PUTRAJAYA • Malaysian businesses are anticipating a robust period ahead as consumers will be more willing to open their wallets now the goods and services tax has been effectively scrapped.
And with discounts and offers thrown in for the upcoming Hari Raya celebrations, a surge in sales is expected in most business outlets from hypermarkets to car showrooms and restaurants.
Domestic Trade, Consumerism and Cooperatives Ministry enforcement director-general Roslan Mahyuddin painted this scenario with the 6 per cent GST being "zerorised" from Friday.
The zero rate means no GST is charged for goods and services that previously had a 6 per cent tax imposed on them.
"We know those wanting to purchase big ticket items such as TVs or refrigerators have been surveying the prices for the last few weeks, so that they can make the purchase after GST has been zero-rated.

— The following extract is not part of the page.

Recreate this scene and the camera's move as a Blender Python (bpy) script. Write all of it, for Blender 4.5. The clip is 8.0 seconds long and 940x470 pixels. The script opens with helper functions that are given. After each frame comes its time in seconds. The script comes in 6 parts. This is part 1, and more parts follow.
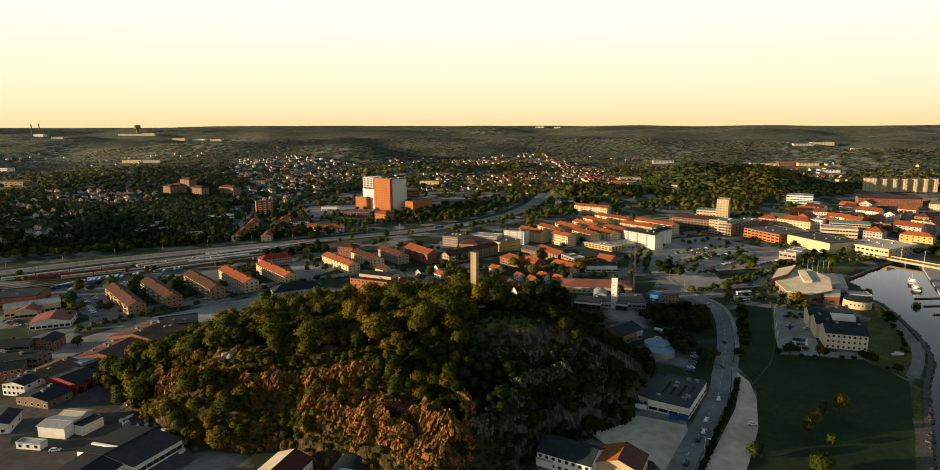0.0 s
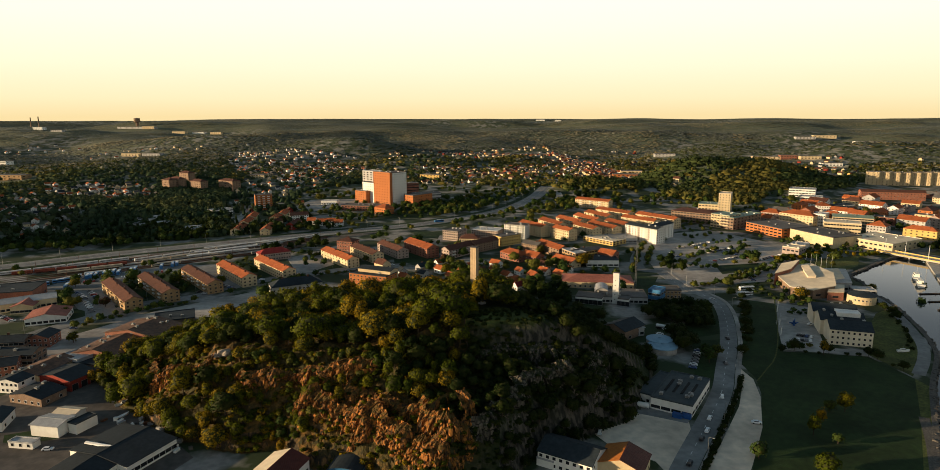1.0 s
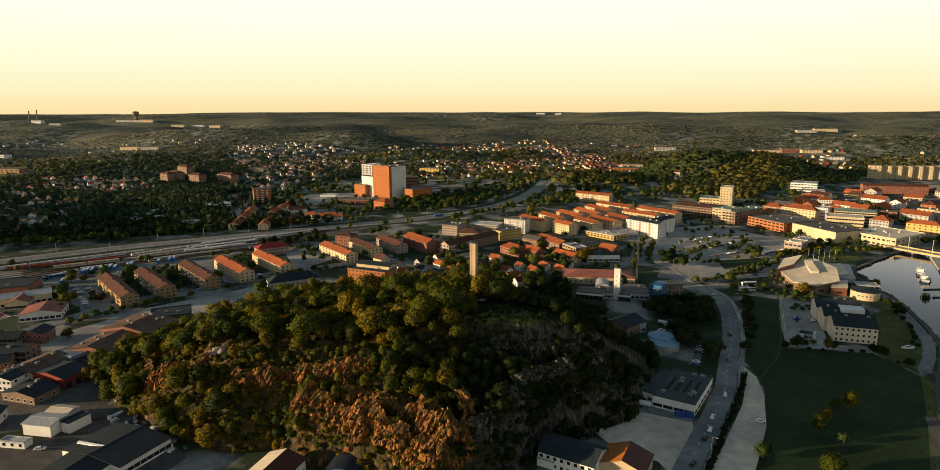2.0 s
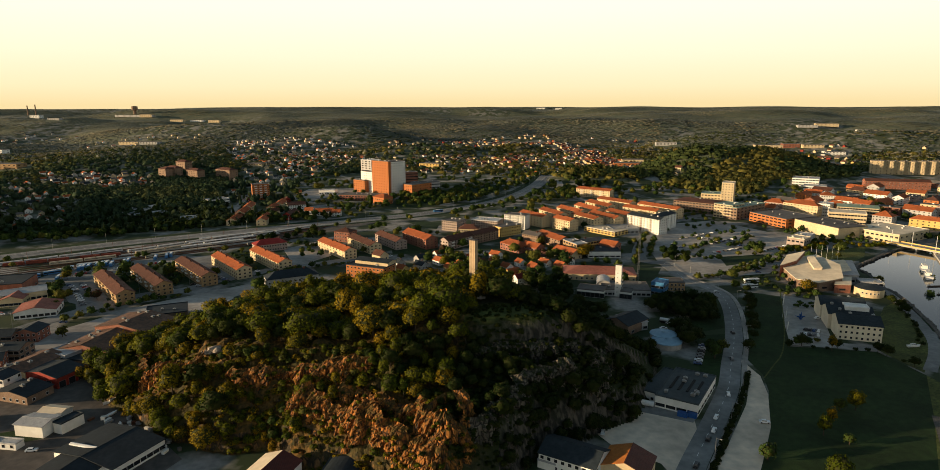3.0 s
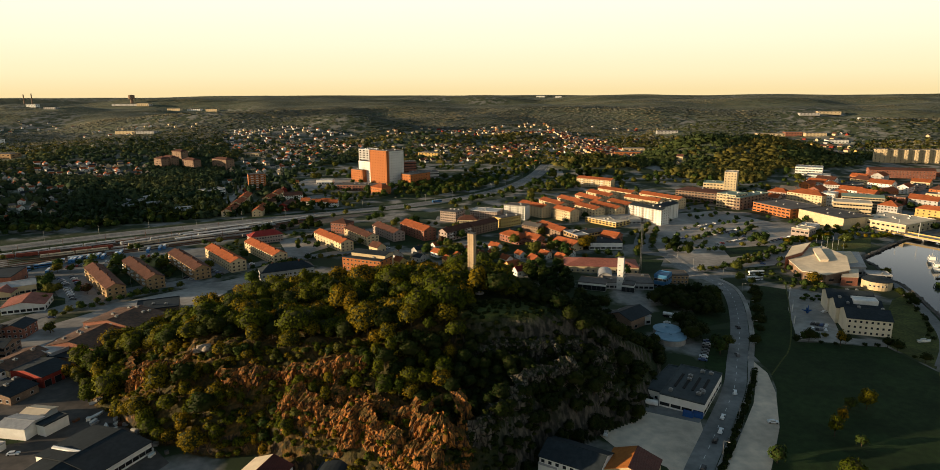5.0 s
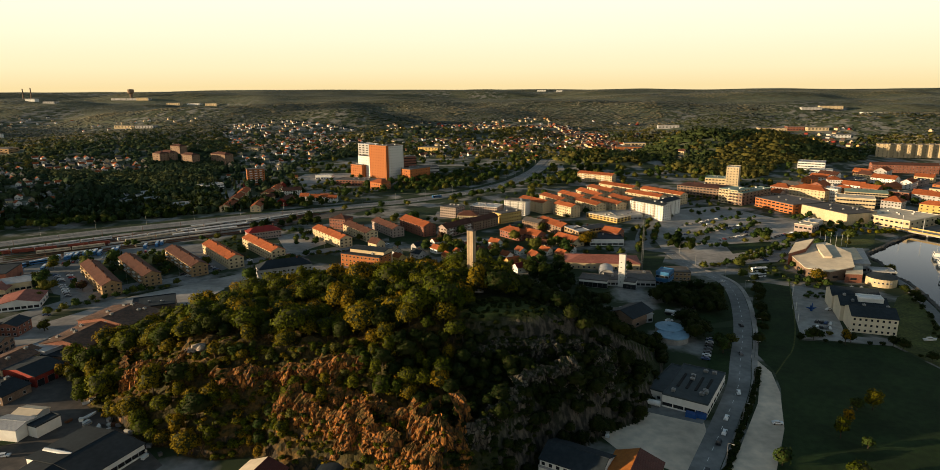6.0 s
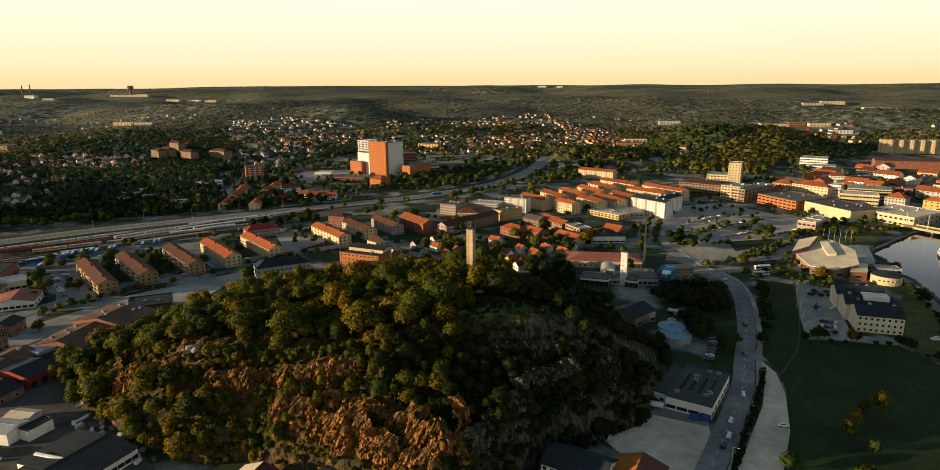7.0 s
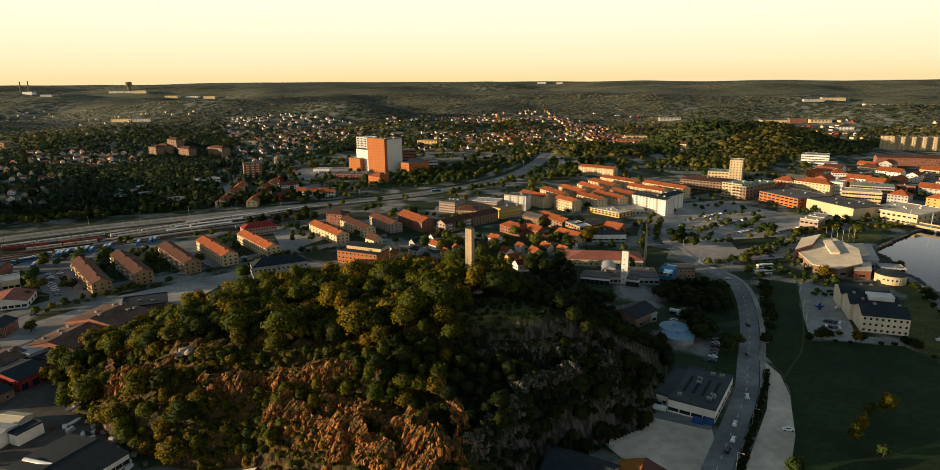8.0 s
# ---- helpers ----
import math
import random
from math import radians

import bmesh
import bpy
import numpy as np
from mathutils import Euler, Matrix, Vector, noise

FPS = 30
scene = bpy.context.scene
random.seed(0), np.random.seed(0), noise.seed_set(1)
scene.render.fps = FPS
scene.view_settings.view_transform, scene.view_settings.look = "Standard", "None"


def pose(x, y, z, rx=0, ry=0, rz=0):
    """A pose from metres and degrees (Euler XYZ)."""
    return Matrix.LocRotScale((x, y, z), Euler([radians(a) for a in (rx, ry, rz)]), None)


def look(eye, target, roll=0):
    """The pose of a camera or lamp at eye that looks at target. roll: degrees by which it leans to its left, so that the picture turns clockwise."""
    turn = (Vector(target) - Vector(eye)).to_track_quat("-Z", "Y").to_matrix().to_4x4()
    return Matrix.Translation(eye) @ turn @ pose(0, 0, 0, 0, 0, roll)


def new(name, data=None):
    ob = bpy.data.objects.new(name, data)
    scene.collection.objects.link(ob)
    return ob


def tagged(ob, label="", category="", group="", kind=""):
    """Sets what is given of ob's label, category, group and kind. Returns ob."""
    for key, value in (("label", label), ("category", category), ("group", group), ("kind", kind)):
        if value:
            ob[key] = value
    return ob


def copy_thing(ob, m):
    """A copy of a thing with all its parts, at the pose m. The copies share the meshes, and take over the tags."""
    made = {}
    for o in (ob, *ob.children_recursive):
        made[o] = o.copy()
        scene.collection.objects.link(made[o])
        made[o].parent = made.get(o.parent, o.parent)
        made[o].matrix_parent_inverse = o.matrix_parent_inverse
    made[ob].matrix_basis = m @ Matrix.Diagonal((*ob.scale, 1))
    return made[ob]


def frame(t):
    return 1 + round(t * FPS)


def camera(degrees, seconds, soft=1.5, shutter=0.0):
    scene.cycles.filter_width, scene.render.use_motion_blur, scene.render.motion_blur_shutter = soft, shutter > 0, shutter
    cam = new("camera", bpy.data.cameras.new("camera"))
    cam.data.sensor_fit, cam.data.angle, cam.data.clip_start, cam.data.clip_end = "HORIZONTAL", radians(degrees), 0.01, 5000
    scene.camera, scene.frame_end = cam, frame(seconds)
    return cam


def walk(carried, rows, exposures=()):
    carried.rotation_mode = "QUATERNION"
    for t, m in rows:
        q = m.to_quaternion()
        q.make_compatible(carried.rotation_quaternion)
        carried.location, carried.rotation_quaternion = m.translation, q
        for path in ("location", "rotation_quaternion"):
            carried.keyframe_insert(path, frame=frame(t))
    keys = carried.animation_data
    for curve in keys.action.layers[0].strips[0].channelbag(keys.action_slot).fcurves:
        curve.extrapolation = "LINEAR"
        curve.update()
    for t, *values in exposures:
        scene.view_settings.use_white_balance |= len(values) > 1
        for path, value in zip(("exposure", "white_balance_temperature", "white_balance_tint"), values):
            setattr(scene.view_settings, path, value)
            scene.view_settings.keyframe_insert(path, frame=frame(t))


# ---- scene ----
cam = camera(73.7, 8.0, soft=0.7)
PATH = [
    (0, (-0.897, -5.978, 131.851), (-0.94, -4.009, 131.498), -0.2),
    (0.5, (-0.726, -3.344, 131.917), (-0.77, -1.378, 131.553), -0.2),
    (1, (-0.56, -0.752, 131.923), (-0.605, 1.212, 131.549), -0.2),
    (1.5, (-0.435, 1.829, 131.953), (-0.48, 3.791, 131.568), -0.2),
    (3, (-0.234, 9.561, 131.952), (-0.279, 11.518, 131.542), -0.2),
    (3.5, (-0.078, 12.092, 131.971), (-0.123, 14.047, 131.552), -0.3),
    (4, (-0.022, 14.709, 131.966), (-0.067, 16.662, 131.538), -0.3),
    (4.5, (0.121, 17.41, 131.948), (0.077, 19.361, 131.512), -0.3),
    (6, (0.751, 25.359, 132.061), (0.705, 27.304, 131.599), -0.3),
    (6.5, (0.954, 27.944, 132.043), (0.907, 29.888, 131.575), -0.4),
    (7, (1.084, 30.565, 132.065), (1.036, 32.508, 131.591), -0.4),
    (7.5, (1.198, 33.261, 132.107), (1.15, 35.203, 131.628), -0.4),
    (8, (1.352, 36.083, 132.148), (1.305, 38.023, 131.663), -0.4),
]
walk(cam, [(t, look(e, g, r)) for t, e, g, r in PATH], [(0, 0.5), (8, 0.5)])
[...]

"I believe now that prices are down, people will feel encouraged to spend," Datuk Roslan said after inspecting the prices of goods at Aeon Big in Putrajaya.
Mr Roslan believes restaurants can also expect to enjoy good business now patrons no longer have to pay GST when they dine out.
With the sales and services tax to be imposed only from Sept 1, consumers will enjoy a "tax holiday" until then.
While a large chunk of goods will see lower prices, Mr Roslan reminded consumers that there is a basket of items in which prices would be unchanged.
These goods are essential items and did not attract GST previously, he said.
The items that are unaffected by the new tax policy include rice, cooking oil, infant formula and fresh produce.
Mr Roslan also said that businesses have been given a month to replace price tags on goods to reflect the adjusted pricing, which must be without the 6 per cent tax.
The 30-day period is enough, although traders had argued for more time due to the thousands of goods that need to be physically re-tagged, he said.
"We don't want business premises to prolong this process because we want to make it easy for consumers. In the meantime, they should display general information on which goods carry old and new prices.
"If the price tag has not been changed, traders must see to it that GST is deducted at the cash register. This must be reflected in the receipt," he said.
Consumers are reminded to be vigilant by checking their bills.
Various laws are available to deal with unscrupulous traders.
Officers from the ministry's enforcement division will conduct checks, monitoring and enforcement this month to ensure traders adhere to the law.
Mr Roslan said his officers have inspected 7,542 business premises nationwide and checked the prices of 235,374 items prior to yesterday and will conduct second checks to ensure the same items are now sold at prices without GST.